Ausgeglichen blieb es auch über die restliche Partie. Zumindest, wenn man die letzte Sekunde abzieht. „Diese letzten Sekunden kosten mich wohl noch mehr Haare“, sagte Buschsieper, während er schmunzelnd über seine Glatze fuhr: „Letztlich haben wir uns für unsere Leistung belohnt – vor allem in der Abwehr.“ Denn im Schlussakkord setzte Neuenbürg alles auf eine Karte und nahm den Torhüter zu Gunsten eines siebten Feldspielers raus. Da Philipp Kinscherf mit zwei Strafminuten auf der Bank saß, hatte der HCN somit doppelte Überzahl – und nutzte sie nicht. „Da ging mir nicht so viel durch den Kopf“, beschreibt Keeper Fremr die Momente vor seinem großen Auftritt: „Ich dachte nur: Entweder du hältst ihn, oder das ganze Spiel war um sonst.“ Fremr hielt den Ball, der Jubel auf der Tribüne der Langenberghalle war riesig. „Dann dachte ich der Punkt ist uns und habe ruhig gemacht – bis mich Sascha Höhne angeschrien hat.“ Denn: Das Tor war nach wie vor leer.
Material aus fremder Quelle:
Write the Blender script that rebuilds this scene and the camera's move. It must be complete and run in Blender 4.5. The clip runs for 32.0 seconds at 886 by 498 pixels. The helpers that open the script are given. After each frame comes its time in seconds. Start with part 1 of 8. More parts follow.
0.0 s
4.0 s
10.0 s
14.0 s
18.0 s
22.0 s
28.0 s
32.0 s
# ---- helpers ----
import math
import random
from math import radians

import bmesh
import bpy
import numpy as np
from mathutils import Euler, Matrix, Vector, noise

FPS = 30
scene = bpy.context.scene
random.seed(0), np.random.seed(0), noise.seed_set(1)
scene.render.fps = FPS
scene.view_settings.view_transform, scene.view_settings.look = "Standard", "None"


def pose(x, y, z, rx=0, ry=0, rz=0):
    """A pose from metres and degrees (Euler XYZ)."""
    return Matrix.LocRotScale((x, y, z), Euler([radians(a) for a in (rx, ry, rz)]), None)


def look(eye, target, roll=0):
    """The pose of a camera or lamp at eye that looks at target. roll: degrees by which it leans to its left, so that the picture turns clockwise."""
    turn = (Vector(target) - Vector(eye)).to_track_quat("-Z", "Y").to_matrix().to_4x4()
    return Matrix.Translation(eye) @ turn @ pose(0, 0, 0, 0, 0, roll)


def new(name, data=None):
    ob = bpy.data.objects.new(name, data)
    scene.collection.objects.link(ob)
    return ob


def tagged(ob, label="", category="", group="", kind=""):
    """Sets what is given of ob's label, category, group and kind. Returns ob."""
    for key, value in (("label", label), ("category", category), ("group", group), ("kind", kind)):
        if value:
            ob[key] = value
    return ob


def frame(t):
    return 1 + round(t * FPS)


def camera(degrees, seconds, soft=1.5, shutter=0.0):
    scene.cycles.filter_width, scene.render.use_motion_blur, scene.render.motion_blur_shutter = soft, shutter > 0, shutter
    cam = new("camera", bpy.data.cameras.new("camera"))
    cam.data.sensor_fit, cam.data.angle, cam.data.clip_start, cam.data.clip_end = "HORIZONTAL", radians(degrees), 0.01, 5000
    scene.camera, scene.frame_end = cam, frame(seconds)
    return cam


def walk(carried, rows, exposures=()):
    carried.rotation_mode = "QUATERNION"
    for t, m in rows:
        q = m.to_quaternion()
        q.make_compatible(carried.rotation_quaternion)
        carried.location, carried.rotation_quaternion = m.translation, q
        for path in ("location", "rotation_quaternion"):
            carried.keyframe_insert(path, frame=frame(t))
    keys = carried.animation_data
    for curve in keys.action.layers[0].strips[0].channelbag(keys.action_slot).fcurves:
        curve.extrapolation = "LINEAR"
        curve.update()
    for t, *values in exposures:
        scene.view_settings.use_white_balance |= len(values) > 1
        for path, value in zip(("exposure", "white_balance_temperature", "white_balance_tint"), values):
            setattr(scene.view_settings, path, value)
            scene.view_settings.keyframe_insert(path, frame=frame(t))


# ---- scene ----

Der TSV-Keeper setzte bei drei verbleibenden Sekunden zum Wurf an – und setzte das Spielgerät sensationell in die Maschen. Die Sirene ertönte, das Birkenauer Team feierte den 25:24-Sieg euphorisch.
TSV Birkenau:
R. Dietrich, Fremr 1; Höhne 7, Gutsche, Weis, Barrientos 4/1, Kinscherf 1, Böhm 5/1, S. Dietrich 2, Zehrbach, Helbig 1, Schneider, Kleis, Conrad 4.
HC Neuenbürg 2000: Krettek, Eitel; Frauendorff 6, Pietrucha 1, Kern, Werling 1, Nonnenmacher, Kraus 6/3, Angrick 4/1, Kracht, Nölle, M. Langjahr, K. Langjahr 3, Bäuerlein 3/1.